All children deserve to learn to read. This essential skill paves the way for lifelong success, from succeeding at business to enjoying great books. In recent years, you may have seen teachers and parents talk about something called The Science of Reading. Knowing this approach to teaching literacy is key to giving your children the support they need to read fluently and enjoy books!
The Science of Reading Explained
Whether you are a teacher designing a 1st-grade class curriculum, or a parent helping your kid sound of letters, the Science of Reading is for you. It is a collection of methods that have been proven to help children learn to read. It draws on neuroscience, education, child psychology, and hundreds of studies of classroom instruction! While this is more than we can cover quickly, The National Center on Improving Literacy summarizes the approach in five key areas. At Read With You, we have developed groundbreaking books that empower students to pick up each crucial skill.
Phonemic Awareness
First, kids learn to recognize and play with all the individual sounds in the English language. This means naming the letters and connecting them to the various sounds they make. Veggie’s World provides fun practice while slowly building phonemic awareness.
Phonics and Decoding
Next, kids figure out how letters combine to create syllables and recognize common spelling patterns. Tongue Twister Tom provides laugh-out-loud decoding practice! At this stage, help children slowly combine individual sounds into words.
Fluency
Through repeated exposure and practice, kids move from slow decoding to fast, fluent reading. This means memorizing sight words and common spelling exceptions. Fun stories like I Am encourage kids to memorize words as they read and read more quickly as they reread their favorite goofy stories. Reading a favorite book over and over and over again is the perfect way to practice this skill.
Vocabulary
Kids can only fluently read a word if they already know it! So, a key part of teaching reading is exposing kids to rich vocabulary through read-alouds, conversation, and books that explicitly teach new words. Series like Moo Moo Cow and Cheese Thieves build vocabulary in specific domains. The best way to strengthen vocabulary is to read out loud to your kids to expose them to words they can't yet sound out.
Comprehension
Reading is only useful for kids when they can connect the meaning behind the words to their lives. While stories are often a natural introduction to reading, easy, colorful nonfiction like Who Am I and The World in Me provide fun ways to make the jump from just reading to reading to learn.

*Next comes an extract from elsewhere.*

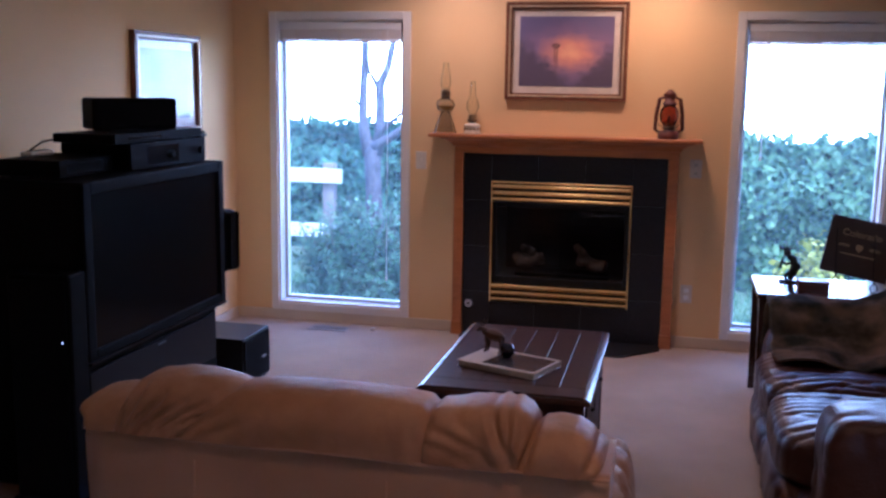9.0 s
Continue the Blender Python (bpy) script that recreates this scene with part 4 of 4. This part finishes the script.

What The Science of Reading Is NOT
- The Science of Reading is not a specific product. It is an approach to education. No single worksheet or book will teach your kid to read; they need repeated practice in all five skill areas.
- It isn’t just about phonics. While it emphasizes the valuable role of phonics, it is so much more. Students work on other concepts like vocabulary and critical thinking alongside drilling phonics.
- It doesn’t belong to any one person or organization. Because it is based on hundreds of research studies including thousands of professional educators, no one person gets to define it or set it in stone!
Now that you know the five key skills that the Science of Reading emphasizes and why, you're ready to practice reading with your kid!